Can you print the data exactly and leave out each image?

• Data lines
▼

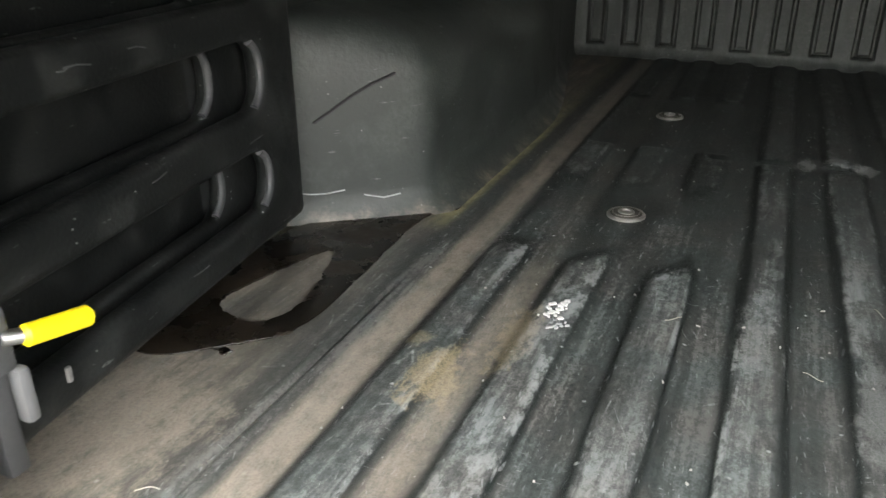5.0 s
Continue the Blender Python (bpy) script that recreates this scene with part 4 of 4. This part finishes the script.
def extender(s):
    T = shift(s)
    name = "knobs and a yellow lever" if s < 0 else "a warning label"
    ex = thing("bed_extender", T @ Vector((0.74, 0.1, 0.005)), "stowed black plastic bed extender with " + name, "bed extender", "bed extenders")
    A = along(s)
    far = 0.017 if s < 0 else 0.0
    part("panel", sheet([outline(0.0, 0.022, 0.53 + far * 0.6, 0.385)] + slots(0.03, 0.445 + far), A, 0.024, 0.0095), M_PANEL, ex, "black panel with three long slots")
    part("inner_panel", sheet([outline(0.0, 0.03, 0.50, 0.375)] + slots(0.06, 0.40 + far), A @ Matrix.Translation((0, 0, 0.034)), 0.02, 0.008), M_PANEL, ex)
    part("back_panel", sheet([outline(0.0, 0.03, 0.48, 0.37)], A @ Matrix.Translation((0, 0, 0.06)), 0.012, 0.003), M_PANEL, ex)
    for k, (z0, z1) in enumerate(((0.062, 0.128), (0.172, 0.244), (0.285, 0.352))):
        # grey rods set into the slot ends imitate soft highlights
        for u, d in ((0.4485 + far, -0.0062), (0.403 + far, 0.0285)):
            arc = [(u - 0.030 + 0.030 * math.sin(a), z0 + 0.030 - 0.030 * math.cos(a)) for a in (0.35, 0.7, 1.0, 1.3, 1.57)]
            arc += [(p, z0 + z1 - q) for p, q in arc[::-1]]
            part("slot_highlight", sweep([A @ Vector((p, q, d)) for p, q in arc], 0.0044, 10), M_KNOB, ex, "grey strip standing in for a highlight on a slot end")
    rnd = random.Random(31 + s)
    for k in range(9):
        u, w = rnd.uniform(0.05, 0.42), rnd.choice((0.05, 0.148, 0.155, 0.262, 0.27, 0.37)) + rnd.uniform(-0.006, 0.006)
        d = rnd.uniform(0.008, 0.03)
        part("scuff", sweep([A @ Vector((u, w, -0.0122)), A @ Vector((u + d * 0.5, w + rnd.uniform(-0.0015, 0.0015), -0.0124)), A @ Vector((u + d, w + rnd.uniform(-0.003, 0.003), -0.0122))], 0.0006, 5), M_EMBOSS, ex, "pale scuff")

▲

• Completed exercise
5.0 s
Continue the Blender Python (bpy) script that recreates this scene with part 4 of 4. This part finishes the script.
def extender(s):
    T = shift(s)
    name = "knobs and a yellow lever" if s < 0 else "a warning label"
    ex = thing("bed_extender", T @ Vector((0.74, 0.1, 0.005)), "stowed black plastic bed extender with " + name, "bed extender", "bed extenders")
    A = along(s)
    far = 0.017 if s < 0 else 0.0
    part("panel", sheet([outline(0.0, 0.022, 0.53 + far * 0.6, 0.385)] + slots(0.03, 0.445 + far), A, 0.024, 0.0095), M_PANEL, ex, "black panel with three long slots")
    part("inner_panel", sheet([outline(0.0, 0.03, 0.50, 0.375)] + slots(0.06, 0.40 + far), A @ Matrix.Translation((0, 0, 0.034)), 0.02, 0.008), M_PANEL, ex)
    part("back_panel", sheet([outline(0.0, 0.03, 0.48, 0.37)], A @ Matrix.Translation((0, 0, 0.06)), 0.012, 0.003), M_PANEL, ex)
    for k, (z0, z1) in enumerate(((0.062, 0.128), (0.172, 0.244), (0.285, 0.352))):
        # grey rods set into the slot ends imitate soft highlights
        for u, d in ((0.4485 + far, -0.0062), (0.403 + far, 0.0285)):
            arc = [(u - 0.030 + 0.030 * math.sin(a), z0 + 0.030 - 0.030 * math.cos(a)) for a in (0.35, 0.7, 1.0, 1.3, 1.57)]
            arc += [(p, z0 + z1 - q) for p, q in arc[::-1]]
            part("slot_highlight", sweep([A @ Vector((p, q, d)) for p, q in arc], 0.0044, 10), M_KNOB, ex, "grey strip standing in for a highlight on a slot end")
    rnd = random.Random(31 + s)
    for k in range(9):
        u, w = rnd.uniform(0.05, 0.42), rnd.choice((0.05, 0.148, 0.155, 0.262, 0.27, 0.37)) + rnd.uniform(-0.006, 0.006)
        d = rnd.uniform(0.008, 0.03)
        part("scuff", sweep([A @ Vector((u, w, -0.0122)), A @ Vector((u + d * 0.5, w + rnd.uniform(-0.0015, 0.0015), -0.0124)), A @ Vector((u + d, w + rnd.uniform(-0.003, 0.003), -0.0122))], 0.0006, 5), M_EMBOSS, ex, "pale scuff")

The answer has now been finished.